Quest Prep
Quest prep is where responsive generation becomes practical. A player posts intent; the GM generates what’s needed; the results become canon; the session runs.
The workflow is always the same: player declares intent, GM checks existing canon, identifies gaps, selects the appropriate system, generates content, updates the wiki.
Step 1: Read the Intent
A player posts something like: “I want to find the assassin who killed my mentor. Looking for anyone in the Thieves Guild who might know. Who’s in? Thinking Thursday.”
Parse this into:
- The goal — find the assassin
- The approach — social investigation through the Thieves Guild
- The implied location — wherever the Thieves Guild operates
- The gap — does the Thieves Guild have an established presence? Do we know anything about this assassin?
Vague intent (“I want to explore”) needs a follow-up question: “What are you hoping to find?” Goal-driven play requires a goal.
Step 2: Check Existing Canon
Before generating anything, review what already exists:
- What’s been established about the relevant factions in the wiki?
- Have other parties visited the relevant location?
- What lore nodes have already been pinned that connect to this goal?
- What faction clocks are running that might intersect?
This step prevents contradictions and often surfaces content that’s already half-generated. The world has been running between sessions. Check what’s there before adding more.
Step 3: Identify the Gaps
What needs to exist for this session to work that doesn’t already exist?
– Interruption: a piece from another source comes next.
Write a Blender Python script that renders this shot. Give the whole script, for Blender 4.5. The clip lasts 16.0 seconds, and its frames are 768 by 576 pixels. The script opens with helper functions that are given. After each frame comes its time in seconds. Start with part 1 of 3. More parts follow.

- A location the party hasn’t visited needs generating
- An NPC the player needs to find doesn’t have an established presence
- A dungeon site has been rumored but never realized
Each gap maps to a generation system. A new settlement location needs Ex Novo. A key NPC needs Street Magic. A dungeon needs Ex Umbra. A wilderness route needs Hexmancer.
Step 4: Generate
Run the appropriate system for each gap. The Pandemonium Engine handles the rest — everything you don’t explicitly generate is provisionally real in the Shadow Horizon, waiting to be observed.
For social investigations: generate the key NPC, their faction posts, one lore node they’ll share under the right circumstances, and one they’ll protect at all costs.
For dungeon delves: start with the rumors (what do players think they know), generate the site from those rumors, then seed the site with lore that confirms some rumors and contradicts others.
For wilderness expeditions: seed the discovery pool with content tied to the focal player’s goal, generate the destination site, let travel deliver the seeds.
Step 5: Prep Time by Complexity
| Expedition Type | Prep Time | What You’re Generating |
|---|---|---|
| Revisiting known location | 30 min | NPC reactions, faction clock consequences, new lore |
| New settlement, known region | 1-2 days | Medium generation + key NPCs + hooks |
| New dungeon site | 2-3 days | Rumors → site → ecology → treasures |
| Major new settlement | 3-5 days | Full Ex Novo generation, possibly a building session |
The GM preps after knowing what the players want, not before hoping they’ll bite on a hook. This is why the timelines work — you’re not maintaining a whole world, just generating the specific thing they’re going to.